[Data extracted from a collection]
>> BEGIN

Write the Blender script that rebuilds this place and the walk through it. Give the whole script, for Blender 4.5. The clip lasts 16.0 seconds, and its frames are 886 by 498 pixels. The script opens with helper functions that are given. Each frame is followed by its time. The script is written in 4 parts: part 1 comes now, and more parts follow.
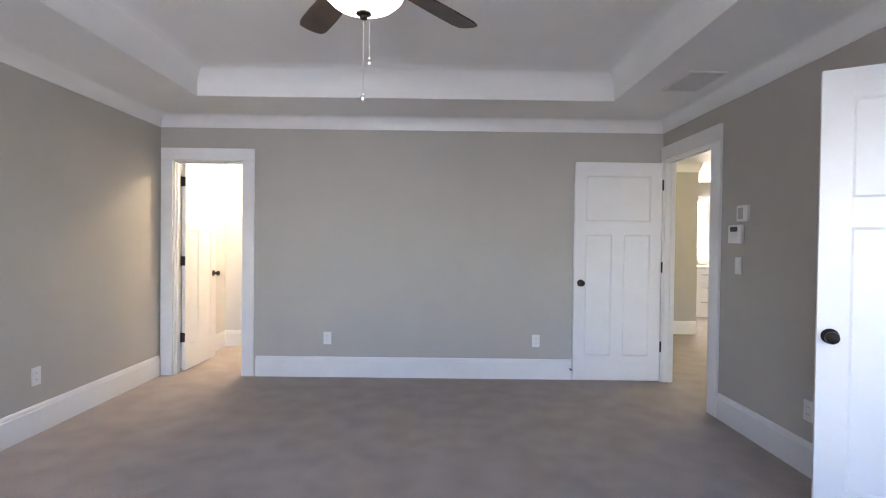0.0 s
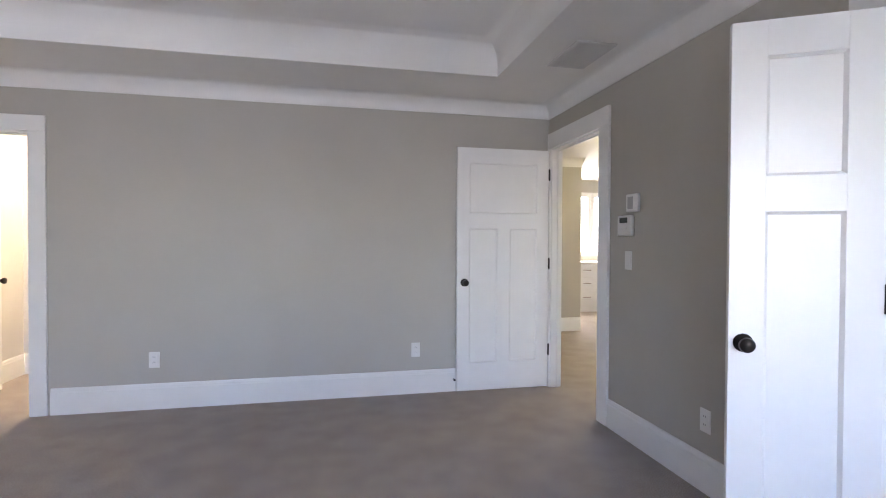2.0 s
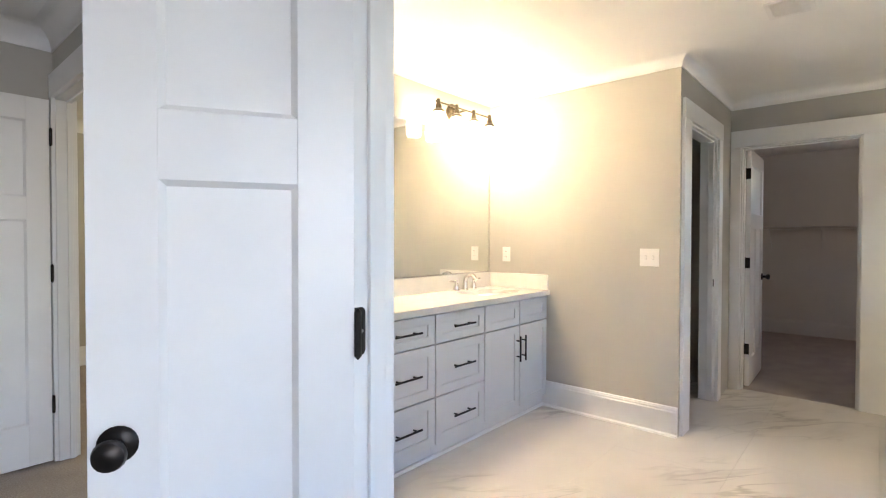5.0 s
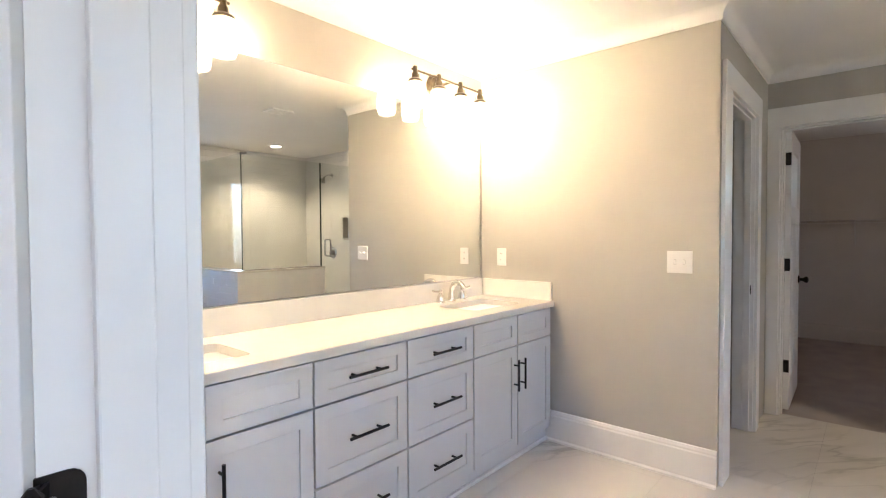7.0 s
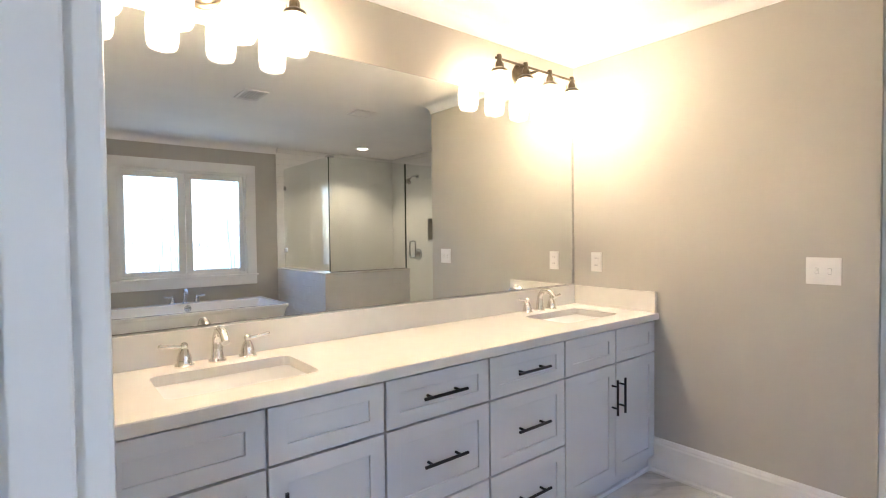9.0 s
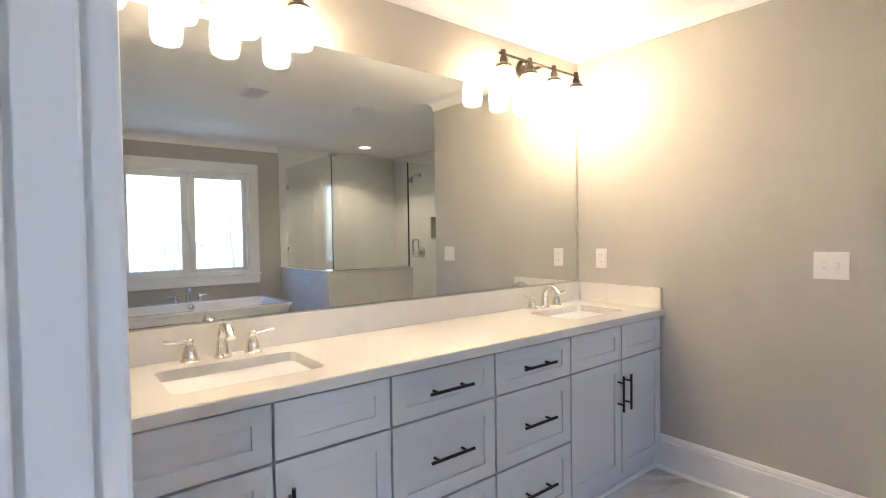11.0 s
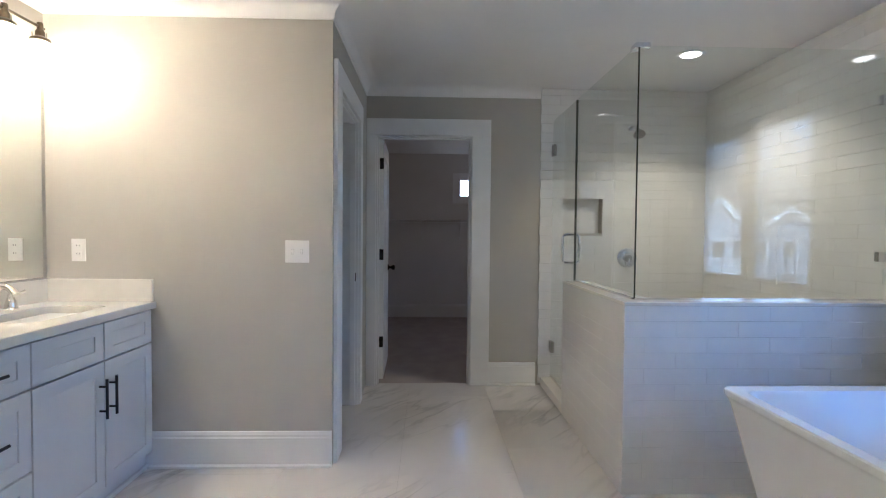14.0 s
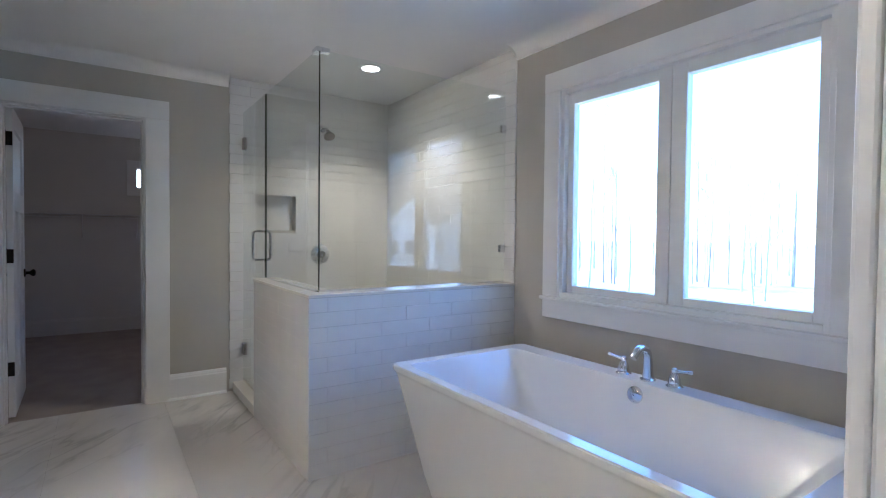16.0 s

>> END
>> BEGIN

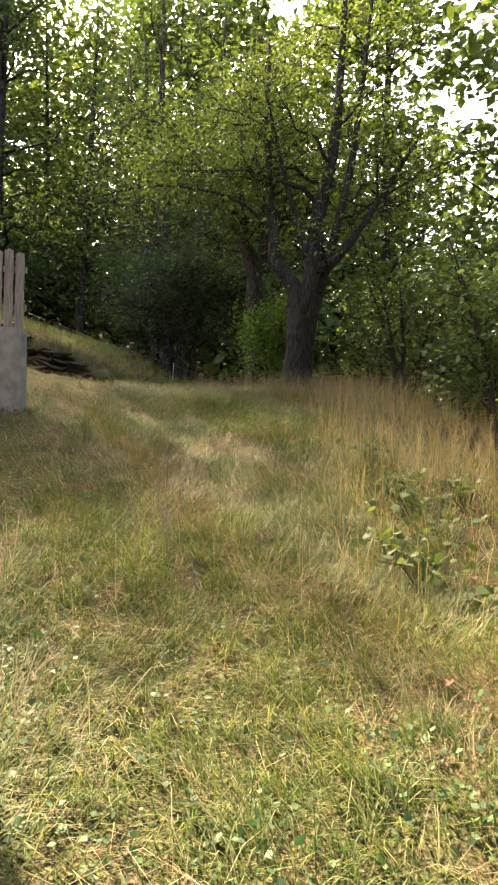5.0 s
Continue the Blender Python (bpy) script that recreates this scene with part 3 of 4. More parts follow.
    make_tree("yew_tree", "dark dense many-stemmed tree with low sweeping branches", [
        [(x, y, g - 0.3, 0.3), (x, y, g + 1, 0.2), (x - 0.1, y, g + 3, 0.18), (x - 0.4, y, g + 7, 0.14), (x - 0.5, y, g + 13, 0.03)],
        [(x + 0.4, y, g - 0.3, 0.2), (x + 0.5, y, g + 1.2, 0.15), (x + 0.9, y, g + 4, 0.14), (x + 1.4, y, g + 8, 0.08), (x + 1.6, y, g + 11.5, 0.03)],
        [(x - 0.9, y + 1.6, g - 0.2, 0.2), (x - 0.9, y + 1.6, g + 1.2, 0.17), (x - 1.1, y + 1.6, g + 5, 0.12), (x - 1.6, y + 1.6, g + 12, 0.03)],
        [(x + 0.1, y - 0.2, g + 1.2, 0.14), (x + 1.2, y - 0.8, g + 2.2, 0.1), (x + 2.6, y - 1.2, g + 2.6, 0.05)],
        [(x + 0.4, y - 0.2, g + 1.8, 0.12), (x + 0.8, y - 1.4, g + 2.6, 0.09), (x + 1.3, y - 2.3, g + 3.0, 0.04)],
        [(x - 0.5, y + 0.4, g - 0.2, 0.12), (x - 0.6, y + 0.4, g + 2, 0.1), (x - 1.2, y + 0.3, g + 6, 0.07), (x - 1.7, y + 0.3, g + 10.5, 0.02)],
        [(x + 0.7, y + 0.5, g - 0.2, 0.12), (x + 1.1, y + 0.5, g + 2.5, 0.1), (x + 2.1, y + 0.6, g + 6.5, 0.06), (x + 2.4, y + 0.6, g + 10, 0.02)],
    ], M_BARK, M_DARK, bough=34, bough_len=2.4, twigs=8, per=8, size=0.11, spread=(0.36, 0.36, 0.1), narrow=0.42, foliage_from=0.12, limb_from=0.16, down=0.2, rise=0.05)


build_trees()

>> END

▸ WRITTEN TASK: Count how many lines above contain the word "script". Reply with the number alone.

▸ RESPONSE TO THE TASK: 2